[Task to complete]
Where the data below has the string "part", return the whole line.

[Data]
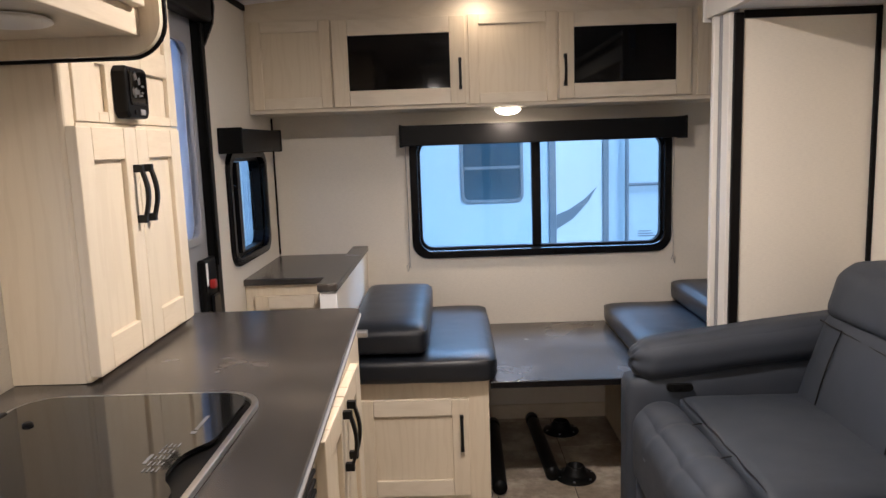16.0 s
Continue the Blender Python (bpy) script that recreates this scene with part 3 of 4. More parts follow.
fridge_door(1.362, 1.788, 1.366, 1.552)
fridge_door(0.322, 1.345, 1.150, 1.330)
for z0, z1 in ((1.785, 1.828), (1.300, 1.390)):
    bm = tube([(0.106, 1.180, z0), (0.106, 1.180, z1)], 0.008, 14)
    box((0.0925, 1.170, z0 + 0.012), (0.106, 1.190, z1 - 0.012), 0.002, 2, bm)
    tube([(0.106, 1.180, (z0 + z1) / 2 - 0.008), (0.106, 1.180, (z0 + z1) / 2 + 0.008)], 0.010, 14, bm)
    part("hinge", bm, BLACK, fr, "black barrel hinge")

# ---------------------------------------------------------------- galley
CT = 0.915
lower = thing("base_cabinet", (-0.25, 2.66, 0), "whitewashed maple base cabinet below the dark counter", "cabinet")
part("carcass", box((XL + 0.002, 1.704, 0.0), (0.012, 3.50, 0.640)), MAPLE_Y, lower)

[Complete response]
Continue the Blender Python (bpy) script that recreates this scene with part 3 of 4. More parts follow.
    part("hinge", bm, BLACK, fr, "black barrel hinge")
part("carcass", box((XL + 0.002, 1.704, 0.0), (0.012, 3.50, 0.640)), MAPLE_Y, lower)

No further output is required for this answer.